Required work »
Omit any picture, and return the remaining data exactly as written.
··· Source excerpt
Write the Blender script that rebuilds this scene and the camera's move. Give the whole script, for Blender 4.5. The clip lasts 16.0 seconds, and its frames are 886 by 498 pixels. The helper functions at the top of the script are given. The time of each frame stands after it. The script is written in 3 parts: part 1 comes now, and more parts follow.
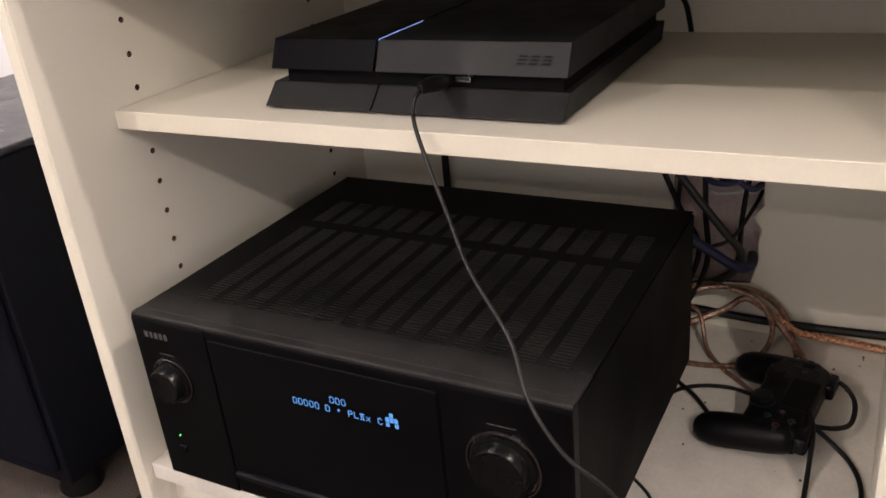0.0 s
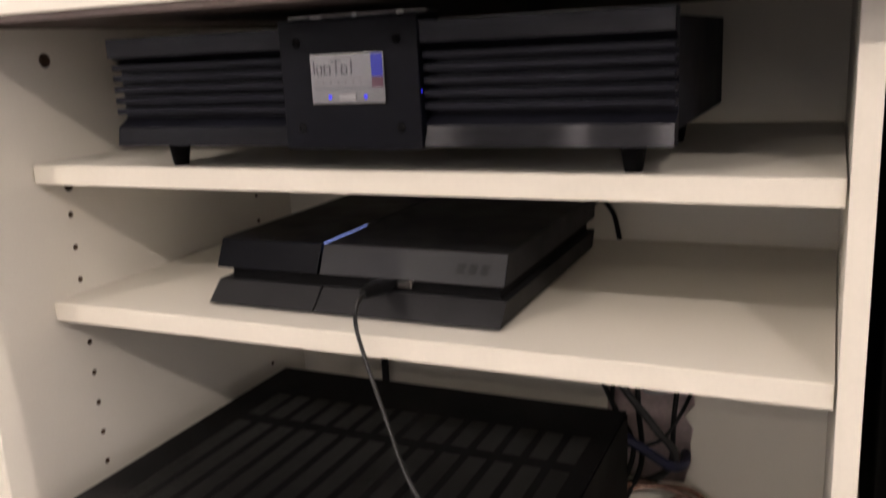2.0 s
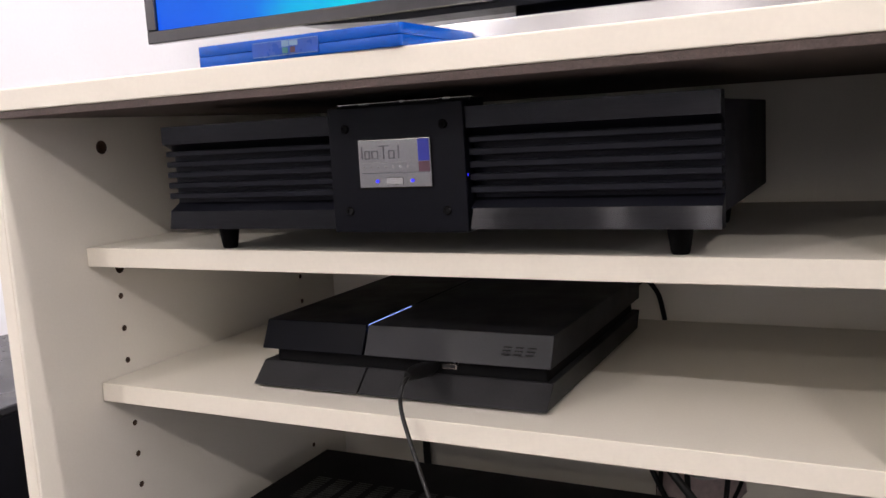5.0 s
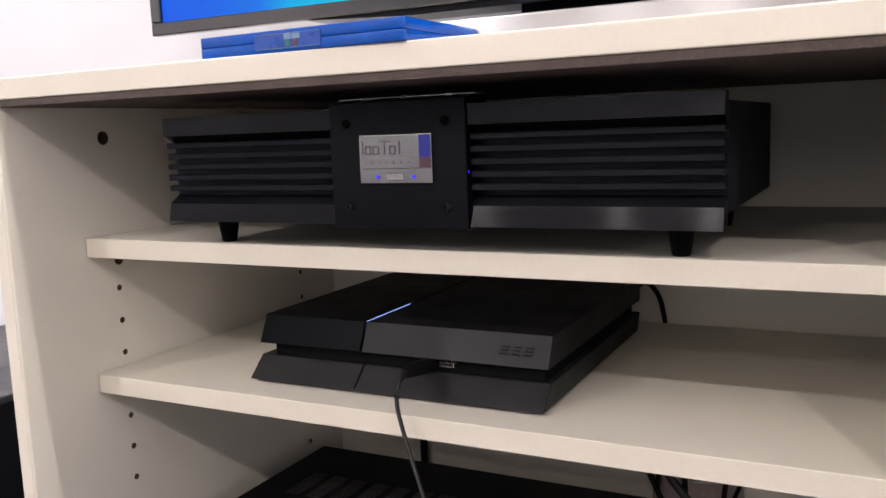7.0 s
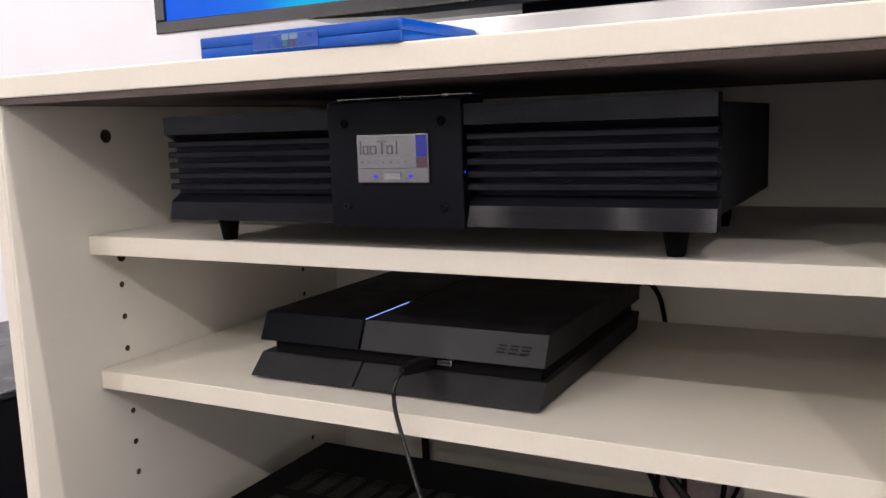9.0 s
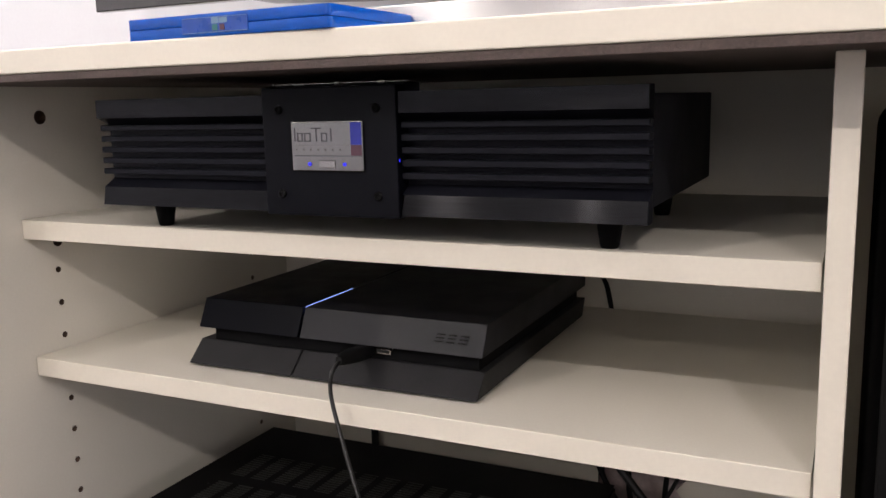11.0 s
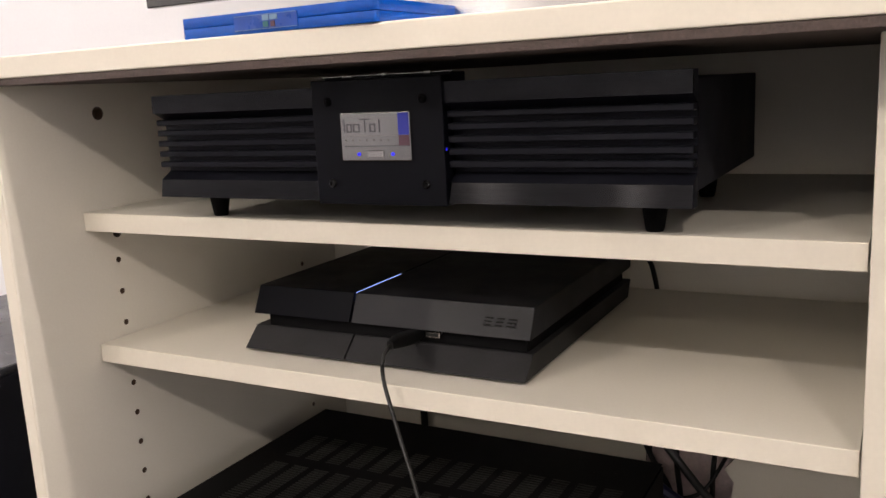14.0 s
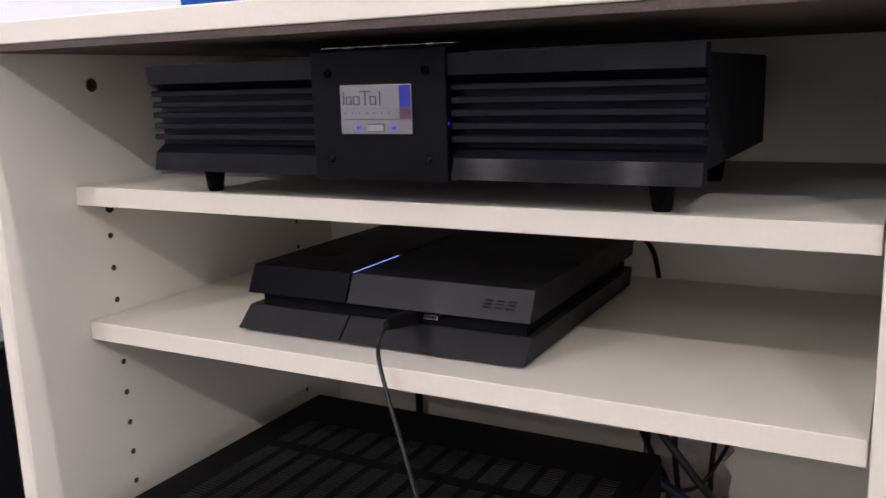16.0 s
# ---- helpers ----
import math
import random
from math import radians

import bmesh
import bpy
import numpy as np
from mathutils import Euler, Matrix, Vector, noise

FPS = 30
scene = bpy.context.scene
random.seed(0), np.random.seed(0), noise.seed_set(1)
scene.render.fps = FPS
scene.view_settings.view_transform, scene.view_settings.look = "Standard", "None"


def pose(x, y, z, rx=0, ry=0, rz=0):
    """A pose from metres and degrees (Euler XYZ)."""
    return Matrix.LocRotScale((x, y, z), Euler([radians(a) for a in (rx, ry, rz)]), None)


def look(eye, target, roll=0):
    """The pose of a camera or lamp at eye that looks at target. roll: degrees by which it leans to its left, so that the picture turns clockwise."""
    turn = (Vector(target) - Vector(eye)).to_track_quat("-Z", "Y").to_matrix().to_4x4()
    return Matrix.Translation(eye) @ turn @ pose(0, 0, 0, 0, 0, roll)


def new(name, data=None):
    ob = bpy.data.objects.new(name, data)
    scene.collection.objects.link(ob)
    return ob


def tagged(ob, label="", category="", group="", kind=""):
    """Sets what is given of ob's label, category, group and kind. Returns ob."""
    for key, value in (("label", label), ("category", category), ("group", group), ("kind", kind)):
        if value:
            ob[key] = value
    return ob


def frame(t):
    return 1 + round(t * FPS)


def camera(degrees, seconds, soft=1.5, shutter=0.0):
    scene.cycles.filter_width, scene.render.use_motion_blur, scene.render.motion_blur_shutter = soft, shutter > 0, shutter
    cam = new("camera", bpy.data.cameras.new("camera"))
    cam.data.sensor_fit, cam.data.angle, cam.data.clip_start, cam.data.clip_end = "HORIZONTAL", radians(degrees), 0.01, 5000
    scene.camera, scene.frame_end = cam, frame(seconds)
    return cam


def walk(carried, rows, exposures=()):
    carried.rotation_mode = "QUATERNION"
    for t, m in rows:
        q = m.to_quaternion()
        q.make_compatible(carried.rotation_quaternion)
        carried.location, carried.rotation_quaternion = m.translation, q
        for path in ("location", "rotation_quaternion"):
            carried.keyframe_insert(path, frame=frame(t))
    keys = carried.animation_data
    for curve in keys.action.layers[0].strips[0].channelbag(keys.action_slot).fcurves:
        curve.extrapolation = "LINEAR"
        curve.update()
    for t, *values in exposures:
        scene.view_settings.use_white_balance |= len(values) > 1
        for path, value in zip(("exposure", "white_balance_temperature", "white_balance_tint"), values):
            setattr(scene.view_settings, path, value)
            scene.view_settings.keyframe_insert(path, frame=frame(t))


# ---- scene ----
cam = camera(54.5, 16.0, 1.5, 0.6)
PATH = [
    (0, (0.659, -0.549, 0.593), (-0.249, 1.025, -0.243), -5.7),
    (0.5, (0.66, -0.55, 0.595), (-0.232, 1.06, -0.186), -5.6),
    (1, (0.661, -0.551, 0.6), (-0.203, 1.111, -0.102), -5.1),
    (1.5, (0.663, -0.551, 0.602), (-0.166, 1.16, -0.019), -3.7),
    (2, (0.663, -0.557, 0.618), (-0.151, 1.212, 0.158), -2.8),
    (2.5, (0.655, -0.564, 0.634), (-0.168, 1.229, 0.303), -3.2),
    (3, (0.658, -0.571, 0.631), (-0.199, 1.214, 0.349), -3.4),
    (3.5, (0.662, -0.571, 0.631), (-0.22, 1.205, 0.369), -3.4),
    (4, (0.663, -0.571, 0.63), (-0.238, 1.195, 0.365), -3.6),
    (6.5, (0.649, -0.541, 0.61), (-0.238, 1.228, 0.32), -2.8),
    (7, (0.659, -0.556, 0.619), (-0.246, 1.206, 0.341), -2.2),
    (7.5, (0.663, -0.555, 0.617), (-0.262, 1.197, 0.342), -1.8),
    (8, (0.666, -0.556, 0.621), (-0.262, 1.194, 0.345), -1.9),
    (10.5, (0.672, -0.547, 0.622), (-0.206, 1.221, 0.302), -1.8),
    (11, (0.686, -0.538, 0.628), (-0.168, 1.238, 0.289), -1.4),
    (11.5, (0.685, -0.535, 0.623), (-0.192, 1.226, 0.261), -2.0),
    (12, (0.682, -0.533, 0.624), (-0.217, 1.21, 0.234), -2.8),
    (12.5, (0.684, -0.539, 0.627), (-0.224, 1.199, 0.236), -3.1),
    (13, (0.686, -0.538, 0.627), (-0.226, 1.199, 0.24), -3.0),
    (13.5, (0.686, -0.544, 0.627), (-0.235, 1.189, 0.242), -3.0),
    (14, (0.689, -0.552, 0.634), (-0.251, 1.172, 0.256), -2.9),
    (14.5, (0.69, -0.555, 0.633), (-0.265, 1.163, 0.265), -2.5),
    (15, (0.689, -0.557, 0.633), (-0.275, 1.155, 0.26), -2.6),
    (15.5, (0.684, -0.55, 0.626), (-0.287, 1.156, 0.238), -2.2),
    (16, (0.68, -0.54, 0.619), (-0.254, 1.185, 0.229), -1.7),
]
EXPOSURES = [(0, -0.42, 6600, 11.7), (1.5, -0.3, 6570, 11.7), (2, -0.4, 6520, 12.7), (2.5, -0.47, 6300, 13.5), (3, -0.50, 6150, 14.5), (3.5, -0.51, 6040, 12.2), (6.5, -0.55, 6150, 12.7), (8, -0.55, 6090, 11.9), (10.5, -0.59, 6080, 10.7), (11.5, -0.59, 6250, 11.2), (13, -0.59, 6220, 11.0), (14, -0.59, 6520, 10.3), (14.5, -0.56, 6250, 12.3), (15, -0.54, 5600, 15.3), (15.5, -0.57, 5720, 14.8), (16, -0.57, 5800, 14.3)]
walk(cam, [(t, look(e, d, r)) for t, e, d, r in PATH], EXPOSURES)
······
Result of this task »
Write the Blender script that rebuilds this scene and the camera's move. Give the whole script, for Blender 4.5. The clip lasts 16.0 seconds, and its frames are 886 by 498 pixels. The helper functions at the top of the script are given. The time of each frame stands after it. The script is written in 3 parts: part 1 comes now, and more parts follow.
0.0 s
2.0 s
5.0 s
7.0 s
9.0 s
11.0 s
14.0 s
16.0 s
# ---- helpers ----
import math
import random
from math import radians

import bmesh
import bpy
import numpy as np
from mathutils import Euler, Matrix, Vector, noise

FPS = 30
scene = bpy.context.scene
random.seed(0), np.random.seed(0), noise.seed_set(1)
scene.render.fps = FPS
scene.view_settings.view_transform, scene.view_settings.look = "Standard", "None"


def pose(x, y, z, rx=0, ry=0, rz=0):
    """A pose from metres and degrees (Euler XYZ)."""
    return Matrix.LocRotScale((x, y, z), Euler([radians(a) for a in (rx, ry, rz)]), None)


def look(eye, target, roll=0):
    """The pose of a camera or lamp at eye that looks at target. roll: degrees by which it leans to its left, so that the picture turns clockwise."""
    turn = (Vector(target) - Vector(eye)).to_track_quat("-Z", "Y").to_matrix().to_4x4()
    return Matrix.Translation(eye) @ turn @ pose(0, 0, 0, 0, 0, roll)


def new(name, data=None):
    ob = bpy.data.objects.new(name, data)
    scene.collection.objects.link(ob)
    return ob


def tagged(ob, label="", category="", group="", kind=""):
    """Sets what is given of ob's label, category, group and kind. Returns ob."""
    for key, value in (("label", label), ("category", category), ("group", group), ("kind", kind)):
        if value:
            ob[key] = value
    return ob


def frame(t):
    return 1 + round(t * FPS)


def camera(degrees, seconds, soft=1.5, shutter=0.0):
    scene.cycles.filter_width, scene.render.use_motion_blur, scene.render.motion_blur_shutter = soft, shutter > 0, shutter
    cam = new("camera", bpy.data.cameras.new("camera"))
    cam.data.sensor_fit, cam.data.angle, cam.data.clip_start, cam.data.clip_end = "HORIZONTAL", radians(degrees), 0.01, 5000
    scene.camera, scene.frame_end = cam, frame(seconds)
    return cam


def walk(carried, rows, exposures=()):
    carried.rotation_mode = "QUATERNION"
    for t, m in rows:
        q = m.to_quaternion()
        q.make_compatible(carried.rotation_quaternion)
        carried.location, carried.rotation_quaternion = m.translation, q
        for path in ("location", "rotation_quaternion"):
            carried.keyframe_insert(path, frame=frame(t))
    keys = carried.animation_data
    for curve in keys.action.layers[0].strips[0].channelbag(keys.action_slot).fcurves:
        curve.extrapolation = "LINEAR"
        curve.update()
    for t, *values in exposures:
        scene.view_settings.use_white_balance |= len(values) > 1
        for path, value in zip(("exposure", "white_balance_temperature", "white_balance_tint"), values):
            setattr(scene.view_settings, path, value)
            scene.view_settings.keyframe_insert(path, frame=frame(t))


# ---- scene ----
cam = camera(54.5, 16.0, 1.5, 0.6)
PATH = [
    (0, (0.659, -0.549, 0.593), (-0.249, 1.025, -0.243), -5.7),
    (0.5, (0.66, -0.55, 0.595), (-0.232, 1.06, -0.186), -5.6),
    (1, (0.661, -0.551, 0.6), (-0.203, 1.111, -0.102), -5.1),
    (1.5, (0.663, -0.551, 0.602), (-0.166, 1.16, -0.019), -3.7),
    (2, (0.663, -0.557, 0.618), (-0.151, 1.212, 0.158), -2.8),
    (2.5, (0.655, -0.564, 0.634), (-0.168, 1.229, 0.303), -3.2),
    (3, (0.658, -0.571, 0.631), (-0.199, 1.214, 0.349), -3.4),
    (3.5, (0.662, -0.571, 0.631), (-0.22, 1.205, 0.369), -3.4),
    (4, (0.663, -0.571, 0.63), (-0.238, 1.195, 0.365), -3.6),
    (6.5, (0.649, -0.541, 0.61), (-0.238, 1.228, 0.32), -2.8),
    (7, (0.659, -0.556, 0.619), (-0.246, 1.206, 0.341), -2.2),
    (7.5, (0.663, -0.555, 0.617), (-0.262, 1.197, 0.342), -1.8),
    (8, (0.666, -0.556, 0.621), (-0.262, 1.194, 0.345), -1.9),
    (10.5, (0.672, -0.547, 0.622), (-0.206, 1.221, 0.302), -1.8),
    (11, (0.686, -0.538, 0.628), (-0.168, 1.238, 0.289), -1.4),
    (11.5, (0.685, -0.535, 0.623), (-0.192, 1.226, 0.261), -2.0),
    (12, (0.682, -0.533, 0.624), (-0.217, 1.21, 0.234), -2.8),
    (12.5, (0.684, -0.539, 0.627), (-0.224, 1.199, 0.236), -3.1),
    (13, (0.686, -0.538, 0.627), (-0.226, 1.199, 0.24), -3.0),
    (13.5, (0.686, -0.544, 0.627), (-0.235, 1.189, 0.242), -3.0),
    (14, (0.689, -0.552, 0.634), (-0.251, 1.172, 0.256), -2.9),
    (14.5, (0.69, -0.555, 0.633), (-0.265, 1.163, 0.265), -2.5),
    (15, (0.689, -0.557, 0.633), (-0.275, 1.155, 0.26), -2.6),
    (15.5, (0.684, -0.55, 0.626), (-0.287, 1.156, 0.238), -2.2),
    (16, (0.68, -0.54, 0.619), (-0.254, 1.185, 0.229), -1.7),
]
EXPOSURES = [(0, -0.42, 6600, 11.7), (1.5, -0.3, 6570, 11.7), (2, -0.4, 6520, 12.7), (2.5, -0.47, 6300, 13.5), (3, -0.50, 6150, 14.5), (3.5, -0.51, 6040, 12.2), (6.5, -0.55, 6150, 12.7), (8, -0.55, 6090, 11.9), (10.5, -0.59, 6080, 10.7), (11.5, -0.59, 6250, 11.2), (13, -0.59, 6220, 11.0), (14, -0.59, 6520, 10.3), (14.5, -0.56, 6250, 12.3), (15, -0.54, 5600, 15.3), (15.5, -0.57, 5720, 14.8), (16, -0.57, 5800, 14.3)]
walk(cam, [(t, look(e, d, r)) for t, e, d, r in PATH], EXPOSURES)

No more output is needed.